The result: Democrats who were told that a fellow Democrat disagreed with them prepared less well for the discussion than Democrats who were told that a Republican disagreed with them. Republicans showed the same pattern. When disagreement comes from a socially different person, we are prompted to work harder. Diversity jolts us into cognitive action in ways that homogeneity simply does not.
For this reason, diversity appears to lead to higher-quality scientific research. This year Richard Freeman, an economics professor at Harvard University and director of the Science and Engineering Workforce Project at the National Bureau of Economic Research, along with Wei Huang, a Harvard economics Ph.D. candidate, examined the ethnic identity of the authors of 1.5 million scientific papers written between 1985 and 2008 using Thomson Reuters’s Web of Science, a comprehensive database of published research.
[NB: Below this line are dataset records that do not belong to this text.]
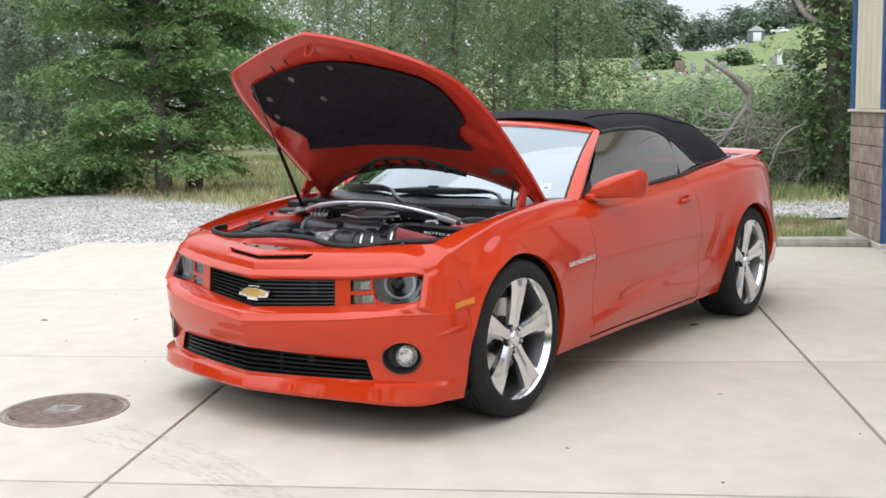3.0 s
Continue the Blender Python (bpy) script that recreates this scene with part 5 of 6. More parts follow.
GRAVEL = voronoi_stones("limestone_gravel", (0.60, 0.575, 0.545), (0.51, 0.485, 0.45), 48.0)
STONES = material("gravel_stone", (0.50, 0.485, 0.46), 0.9, island=0.4, bump=0.4, bump_scale=80)
LAWN = leafy("grass_blade", (0.29, 0.34, 0.14), 0.45, 0.35)
STRAW = leafy("dry_grass_blade", (0.52, 0.44, 0.27), 0.35, 0.25)
MOWN = material("mown_hill_grass", (0.17, 0.225, 0.085), 0.95, vary=0.15, scale=0.6, bump=0.5, bump_scale=20, second=(0.21, 0.24, 0.11), second_scale=0.08, second_amount=0.6, spec=0.2)
# leaf greens are raised in blue: distance haze is put into their colours
LEAF_A = leafy("walnut_leaf", (0.25, 0.37, 0.155), 0.42, 0.45)
LEAF_B = leafy("ash_leaf", (0.25, 0.32, 0.17), 0.45, 0.45)
# palest and greyest of them, to carry the haze over the woods
LEAF_C = leafy("hazed_wood_leaf", (0.33, 0.40, 0.29), 0.4, 0.5)
LEAF_D = leafy("shrub_leaf", (0.22, 0.31, 0.145), 0.5, 0.42)
LEAF_IVY = leafy("ivy_leaf", (0.12, 0.18, 0.075), 0.5, 0.35)
# hilltop leaves: greyed and lightened so that the colour itself gives the haze
LEAF_FAR = leafy("hazed_far_leaf", (0.22, 0.27, 0.20), 0.4, 0.35)
BARK = material("grey_brown_bark", (0.13, 0.11, 0.09), 0.95, vary=0.35, scale=14, bump=0.9, bump_scale=35, second=(0.20, 0.18, 0.16), second_scale=3, second_amount=0.5)
DEAD = material("weathered_dead_wood", (0.34, 0.31, 0.28), 0.95, vary=0.25, scale=16, bump=0.8, bump_scale=40, second=(0.22, 0.19, 0.165), second_scale=4, second_amount=0.6)
TEAL = material("teal_plastic_pipe", (0.48, 0.76, 0.77), 0.4, vary=0.06, scale=8)
GRANITE = material("grey_granite", (0.30, 0.295, 0.30), 0.6, vary=0.15, scale=20, second=(0.22, 0.17, 0.16), second_scale=2, second_amount=0.3)
GRANITE_RED = material("red_granite", (0.22, 0.135, 0.12), 0.55, vary=0.15, scale=20)
WHITE_STONE = material("white_stone", (0.72, 0.71, 0.69), 0.7, vary=0.06, scale=15)
rng = np.random.default_rng(7)


def pq(x, y):
    d = Vector((x, y, 0)) - J
    return d.dot(A), d.dot(B)


def gravel_edge(q):
    far = -10.3 - max(0.0, -6.0 - q) * 0.8 - 0.35 * noise.noise((q * 0.5, 2.0, 0.0))
    near = -4.55 if q < -6.5 else far_edge(q) + 0.1 if q < -1.7 else -7.9 + 0.5 * noise.noise((q * 0.8, 5.0, 0.0))
    return near, far


bm = bmesh.new()
cell, cache = 0.3, {}


def gv(i, k):
    if (i, k) not in cache:
        p, q = -4.6 - i * cell, -30 + k * cell
        v = yard(p, q)
        cache[(i, k)] = bm.verts.new((v.x, v.y, -0.028 + 0.016 * noise.noise((v.x * 0.9, v.y * 0.9, 1.0))))
    return cache[(i, k)]


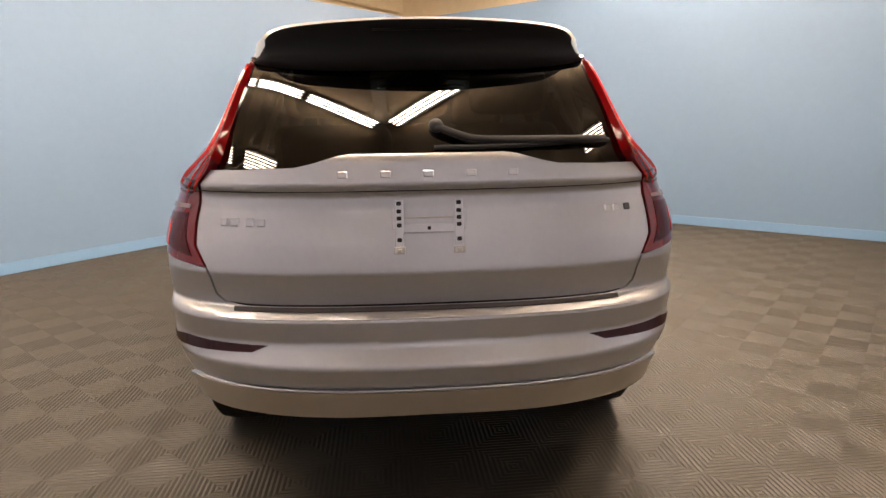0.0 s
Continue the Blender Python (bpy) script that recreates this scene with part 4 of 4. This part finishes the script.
# front bumper, lamps and grille
LAMP_F = [(0.905, 0.934), (0.840, 0.976), (0.70, 0.978), (0.505, 0.958), (0.41, 0.916), (0.365, 0.878), (0.362, 0.842), (0.42, 0.818), (0.67, 0.828), (0.71, 0.842), (0.76, 0.912), (0.82, 0.926)]
LAMP_BASE = [(u, z + (0.022 if 2 > i > 0 or 1 < i < 6 else 0.0)) for i, (u, z) in enumerate(LAMP_F)]
INTAKE = [(0.60, 0.604), (0.425, 0.604), (0.402, 0.594), (0.402, 0.575), (0.418, 0.445), (0.432, 0.430), (0.640, 0.428), (0.652, 0.440), (0.630, 0.575)]
upper = [(0.0, 0.945), (0.25, 0.940), (0.355, 0.918), (0.362, 0.87), (0.358, 0.836), (0.42, 0.813), (0.67, 0.823), (0.715, 0.838), (0.765, 0.905), (0.82, 0.922), (0.895, 0.926)]
wheel = arch_u(1, 0.515, 55, 8, False, 14)
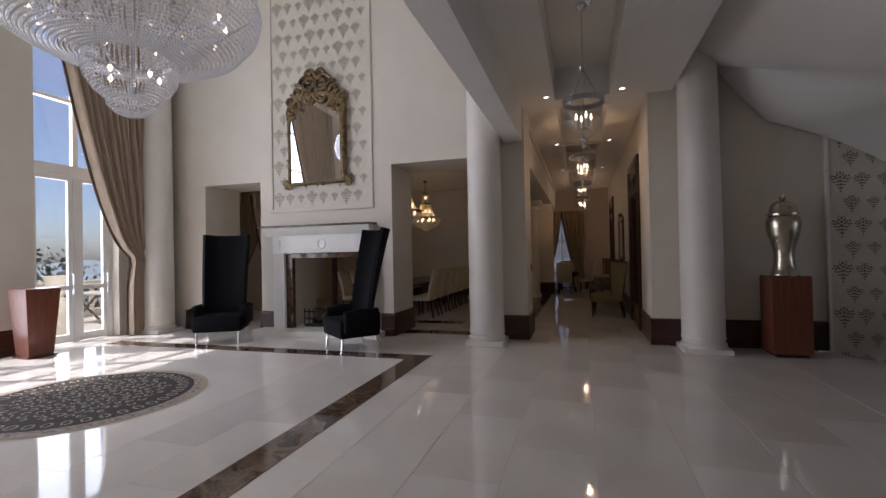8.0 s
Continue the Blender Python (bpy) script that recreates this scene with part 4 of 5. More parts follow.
def wall_mirror(label, x, y0, y1, z0, z1):
    ob = thing("wall_mirror", label, "mirror")
    part("glass", box(x - 0.03, x - 0.02, y0 + 0.11, y1 - 0.11, z0 + 0.11, z1 - 0.11), M_MIRROR, ob, "mirror glass", smooth=False)
    part("back_board", box(x - 0.02, x, y0 + 0.02, y1 - 0.02, z0 + 0.02, z1 - 0.02), M_EBONY, ob, smooth=False)
    for a, b, c, d in ((y0 + 0.02, y0 + 0.12, z0 + 0.02, z1 - 0.02), (y1 - 0.12, y1 - 0.02, z0 + 0.02, z1 - 0.02), (y0 + 0.12, y1 - 0.12, z0 + 0.02, z0 + 0.12), (y0 + 0.12, y1 - 0.12, z1 - 0.12, z1 - 0.02)):
        part("mirror_strip", box(x - 0.038, x - 0.02, a, b, c, d, bevel=0.008), M_MIRROR, ob, "bevelled mirror strip", smooth=False)
    for p, q in (((y0, z0), (y0, z1)), ((y0, z1), (y1, z1)), ((y1, z1), (y1, z0)), ((y1, z0), (y0, z0)), ((y0 + 0.12, z0 + 0.12), (y0 + 0.12, z1 - 0.12)), ((y1 - 0.12, z0 + 0.12), (y1 - 0.12, z1 - 0.12)), ((y0 + 0.12, z1 - 0.12), (y1 - 0.12, z1 - 0.12)), ((y0 + 0.12, z0 + 0.12), (y1 - 0.12, z0 + 0.12))):
        bm = bmesh.new()
        n = int(math.hypot(q[0] - p[0], q[1] - p[1]) / 0.028)
        for i in range(n + 1):
            bmesh.ops.create_icosphere(bm, subdivisions=1, radius=0.0165, matrix=Matrix.Translation((x - 0.035, p[0] + (q[0] - p[0]) * i / n, p[1] + (q[1] - p[1]) * i / n)))
        tagged(part("beading", bm, M_BRONZE, ob, "beaded bronze edge"), kind="stuff")
    part("crest", lathe([(0.0, 0), (0.05, 0.02), (0.08, 0.06), (0.04, 0.1), (0.0, 0.14)], 12), M_BRONZE, ob, m=pose(x - 0.02, (y0 + y1) / 2, z1 - 0.02))
    return ob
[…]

They found that papers written by diverse groups receive more citations and have higher impact factors than papers written by people from the same ethnic group. Moreover, they found that stronger papers were associated with a greater number of author addresses; geographical diversity, and a larger number of references, is a reflection of more intellectual diversity. […]
In a 2006 study of jury decision making, social psychologist Samuel Sommers of Tufts University found that racially diverse groups exchanged a wider range of information during deliberation about a sexual assault case than all-white groups did. In collaboration with judges and jury administrators in a Michigan courtroom, Sommers conducted mock jury trials with a group of real selected jurors. Although the participants knew the mock jury was a court-sponsored experiment, they did not know that the true purpose of the research was to study the impact of racial diversity on jury decision making.
Sommers composed the six-person juries with either all white jurors or four white and two black jurors. As you might expect, the diverse juries were better at considering case facts, made fewer errors recalling relevant information and displayed a greater openness to discussing the role of race in the case. These improvements did not necessarily happen because the black jurors brought new information to the group—they happened because white jurors changed their behavior in the presence of the black jurors. In the presence of diversity, they were more diligent and open-minded.